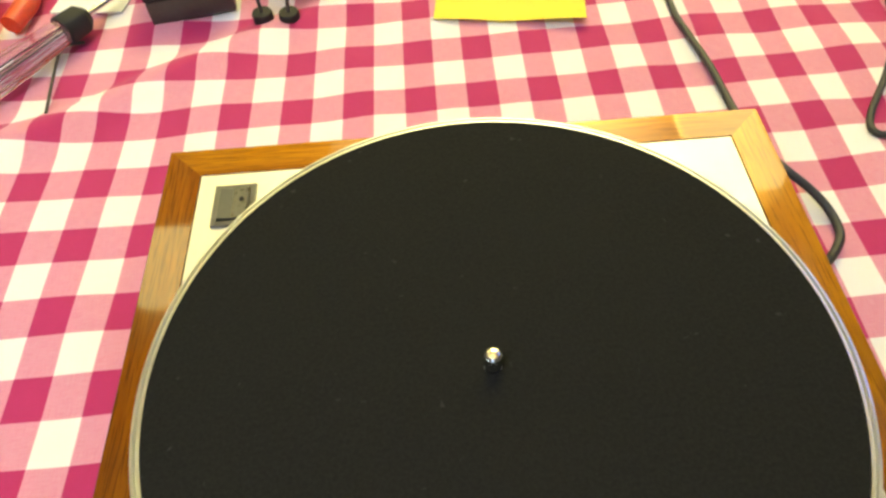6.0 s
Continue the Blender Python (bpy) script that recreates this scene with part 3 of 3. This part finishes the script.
    part("rest_clip", joined(box(0.0020, -0.1502, 0.1108, 0.0114, -0.1478, 0.1116, 0.0003), box(0.0010, -0.1492, 0.1108, 0.0032, -0.1432, 0.1119, 0.0004), box(0.0100, -0.1492, 0.1108, 0.0124, -0.1446, 0.1119, 0.0004)), plain("dull_nickel", (0.22, 0.21, 0.18), 0.4, 1.0), post, "small dull metal clip")
    part("thumb_nut", joined(rod((0.0486, -0.1478, 0.0855), (0.0486, -0.1478, 0.0896), 0.0018), moved(lathe([(0, 0), (0.0040, 0), (0.0043, 0.0004), (0.0043, 0.0012), (0.0034, 0.0017), (0, 0.0021)], 40), pose(0.0486, -0.1478, 0.0890, -4, 7, 0))), plain("pale_gold_silver", (0.55, 0.49, 0.33), 0.18, 1.0), t, "bright thumb nut")
    column = part("lift_column", moved(lathe([(0, 0), (0.0074, 0), (0.0074, 0.0120), (0.0068, 0.0126), (0.0068, 0.0138), (0.0076, 0.0145), (0.0076, 0.0255), (0.007, 0.0262), (0, 0.0262)], 36), Matrix.Translation((0.0585, -0.1510, z))), ARM_SATIN, t)
    part("ring", moved(lathe([(0.0028, 0), (0.0052, 0), (0.0054, 0.0005), (0.0054, 0.0030), (0.0050, 0.0036), (0.0036, 0.0036), (0.0032, 0.0028), (0.0028, 0.0006)], 36), Matrix.Translation((0.0585, -0.1510, z + 0.0262))), CHROME, column, "polished ring")
    part("lift_pin", joined(rod((0.0585, -0.1510, z + 0.0250), (0.0585, -0.1510, z + 0.0320), 0.0019), box(0.0572, -0.1506, z + 0.0318, 0.0594, -0.1494, z + 0.0400, 0.0004)), plain("ivory_plastic", (0.74, 0.68, 0.46), 0.35), column, "ivory lift pin")
    part("bracket", box(0.058, -0.1555, 0.0775, 0.075, -0.1465, 0.0855, 0.0012), ARM_SATIN, t)
    lever = part("lift_lever", rod((0.0580, -0.1645, 0.0775), (0.0335, -0.1725, 0.0842), 0.0011), CHROME, t, "chrome lift lever with a black sleeve")
    part("sleeve", rod((0.0345, -0.1722, 0.0839), (0.0120, -0.1806, 0.0893), 0.0024, 0.0015, round_end=0.0008), RUBBER, lever)
    part("lever_hub", rod((0.0590, -0.1655, 0.0768), (0.0590, -0.1560, 0.0780), 0.0022), CHROME, lever)
    part("bias_hook", tube([(0.066, -0.141, 0.090), (0.064, -0.134, 0.0955), (0.069, -0.126, 0.0965), (0.077, -0.1200, 0.0955), (0.086, -0.1178, 0.0945)], [0.0012, 0.0013, 0.0016, 0.0016, 0.0012]), ARM_SATIN, t)
    t.matrix_basis = STAND @ t.matrix_basis
    return t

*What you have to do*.
Go through the material above and print all of it exactly, except the pictures.

*Final answer*.
6.0 s
Continue the Blender Python (bpy) script that recreates this scene with part 3 of 3. This part finishes the script.
    part("rest_clip", joined(box(0.0020, -0.1502, 0.1108, 0.0114, -0.1478, 0.1116, 0.0003), box(0.0010, -0.1492, 0.1108, 0.0032, -0.1432, 0.1119, 0.0004), box(0.0100, -0.1492, 0.1108, 0.0124, -0.1446, 0.1119, 0.0004)), plain("dull_nickel", (0.22, 0.21, 0.18), 0.4, 1.0), post, "small dull metal clip")
    part("thumb_nut", joined(rod((0.0486, -0.1478, 0.0855), (0.0486, -0.1478, 0.0896), 0.0018), moved(lathe([(0, 0), (0.0040, 0), (0.0043, 0.0004), (0.0043, 0.0012), (0.0034, 0.0017), (0, 0.0021)], 40), pose(0.0486, -0.1478, 0.0890, -4, 7, 0))), plain("pale_gold_silver", (0.55, 0.49, 0.33), 0.18, 1.0), t, "bright thumb nut")
    column = part("lift_column", moved(lathe([(0, 0), (0.0074, 0), (0.0074, 0.0120), (0.0068, 0.0126), (0.0068, 0.0138), (0.0076, 0.0145), (0.0076, 0.0255), (0.007, 0.0262), (0, 0.0262)], 36), Matrix.Translation((0.0585, -0.1510, z))), ARM_SATIN, t)
    part("ring", moved(lathe([(0.0028, 0), (0.0052, 0), (0.0054, 0.0005), (0.0054, 0.0030), (0.0050, 0.0036), (0.0036, 0.0036), (0.0032, 0.0028), (0.0028, 0.0006)], 36), Matrix.Translation((0.0585, -0.1510, z + 0.0262))), CHROME, column, "polished ring")
    part("lift_pin", joined(rod((0.0585, -0.1510, z + 0.0250), (0.0585, -0.1510, z + 0.0320), 0.0019), box(0.0572, -0.1506, z + 0.0318, 0.0594, -0.1494, z + 0.0400, 0.0004)), plain("ivory_plastic", (0.74, 0.68, 0.46), 0.35), column, "ivory lift pin")
    part("bracket", box(0.058, -0.1555, 0.0775, 0.075, -0.1465, 0.0855, 0.0012), ARM_SATIN, t)
    lever = part("lift_lever", rod((0.0580, -0.1645, 0.0775), (0.0335, -0.1725, 0.0842), 0.0011), CHROME, t, "chrome lift lever with a black sleeve")
    part("sleeve", rod((0.0345, -0.1722, 0.0839), (0.0120, -0.1806, 0.0893), 0.0024, 0.0015, round_end=0.0008), RUBBER, lever)
    part("lever_hub", rod((0.0590, -0.1655, 0.0768), (0.0590, -0.1560, 0.0780), 0.0022), CHROME, lever)
    part("bias_hook", tube([(0.066, -0.141, 0.090), (0.064, -0.134, 0.0955), (0.069, -0.126, 0.0965), (0.077, -0.1200, 0.0955), (0.086, -0.1178, 0.0945)], [0.0012, 0.0013, 0.0016, 0.0016, 0.0012]), ARM_SATIN, t)
    t.matrix_basis = STAND @ t.matrix_basis
    return t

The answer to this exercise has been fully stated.